Why is Mr. Dukakis holding back? He could be scoring hits by emphasizing Reagan-era scandals

September 19, 1988

IS Michael Dukakis throwing in a winning hand? Some of the biggest government scandals in the 20th century - not excluding Teapot Dome - have occurred during the Reagan administration. These scandals are not directly chargeable to Vice-President George Bush. But he cannot seek to benefit from his connection with Ronald Reagan without also taking some heat for the administration's involvement in billions of dollars of corruption, fraud, rigged contracts, overcharging, and shoddy products in military spending.
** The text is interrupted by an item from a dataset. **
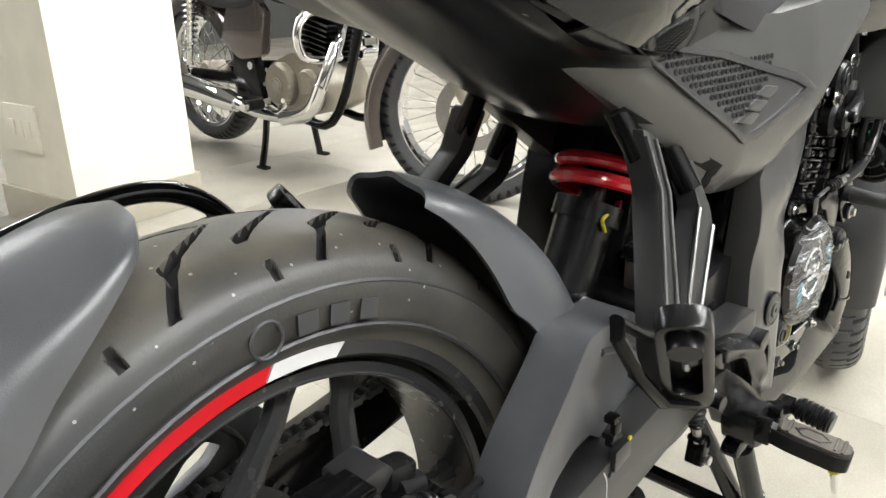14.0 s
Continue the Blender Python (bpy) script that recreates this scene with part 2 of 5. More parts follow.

Most serious of all, despite the documented revelations of criminality by the United States General Accounting Office and congressional committees, no one has gone to jail. The Pentagon's own investigations were undertaken only after expos'e was piled on expos'e. None of the illegal practices that figured in the GAO disclosures were refuted in the Pentagon's own inquiry, yet the major offenders are still in business.

For example, General Dynamics was charged with a long list of illegal practices involving more than $100 million. It was only after congressional and public expos'es that the administration conducted its own ``investigation,'' which resulted in suspension of GD contracts. After a few months, the dust having settled in the press, the contracts were reinstated. Again, the fact that massive sums of taxpayers' money were involved in illegalities served as the basis for neither criminal action nor cancellation of dealings.

The powder-puff treatment of General Dynamics has been no exception. Other major military contractors have also escaped criminal proceedings for violation of law.

Michael Dukakis's reversal on his ``star wars'' position - he now claims he is not unalterably opposed to testing and deployment - is an obvious effort to refute Republican charges that he is ``soft on defense.''

Instead of allowing himself to be backed into a corner, Mr. Dukakis ought to be dramatizing the fact that military defenses have actually been weakened under the Reagan administration. There is no strength in a program shot through with fraud, corruption, and defective weapons and equipment. The administration has used slogans to conceal inefficiency, incompetency, and waste.

Dukakis can tick off a long list of flawed weapons that could place US forces in jeopardy - weapons that were continued in production despite explicit knowledge by company executives of serious imperfections. He can point to supposedly foolproof inspection measures and procedures that were somehow bypassed or sidetracked. Involved here are not a few military trinkets but front-line tanks, planes, ships, guns.

There is major political capital for Dukakis in the way legal requirements for competitive bidding has been bypassed. Again, investigators for the GAO and congressional committees have accumulated incontrovertible evidence of rigged bidding. Usually, the favored contractor has turned in the lowest bid, received the contract, and then, some weeks or months later, submitted sharply higher revised estimates that are routinely approved. How many billions of dollars have figured in the collusion and cheating one can only guess.

The American people don't like to be swindled, gulled, or deceived. Some of the biggest political upheavals in our history have come about as the result of expos'es of corruption or scandals involving public funds. An important plus for Franklin D. Roosevelt in rising to the presidency was Tammany Hall corruption involving Mayor Jimmy Walker. Several decades earlier, another Roosevelt - Theodore - came to national attention through similar actions against crooks in government. In recent months, the Iran-contra affair produced a storm of public protest. The political capital from these outrages has not been exhausted.

The Iran-contra scandal cannot be separated from disclosures of fraud in allocating military contracts. Both come off the same spool - increasing political power in the hands of the military. The use of funds from secret sales of weapons abroad for political purposes is another example of increased and unobstructed encroachment by the military on US foreign policy. The fact that undercover political operations by the Pentagon are financed by a ``black budget'' is another outrage that has yet to come into the full glare of national attention.

The biggest mystery of the present presidential campaign is why Dukakis is stepping around these scandals. The key question he ought to be asking the American people is why the President himself has not been hit with the prime responsibility. Why has Reagan permitted the nation's defense to be undermined by fraud, misspending, overcharging, rigged ``competitive'' bidding, the production of unacceptable military merchandise, and the hiring of highly paid Pentagon officials by major contractors - former officials who are placed in positions of steering the acquisition of military contracts totaling billions of dollars?

The US's security is indeed a major issue in the campaign. Not just Dukakis but the American people ought to be asking whether we can entrust the nation's defense to people who have demonstrated that they can't be trusted with the nation's wealth. We will not prevail over communism or any other world economic system by allowing the term ``military security'' to serve as a fig leaf for massive deficits that mortgage the American future.

The American people are not dupes. They will rise up mightily against stealing and fraud if the case can be presented without mumbling or stumbling. Such being the case, why is Michael Dukakis holding back?

Norman Cousins, former editor of The Saturday Review, is author of ``The Pathology of Power,'' W.W. Norton & Co., 1987, which anticipated the current revelations of Pentagon misspending and overspending.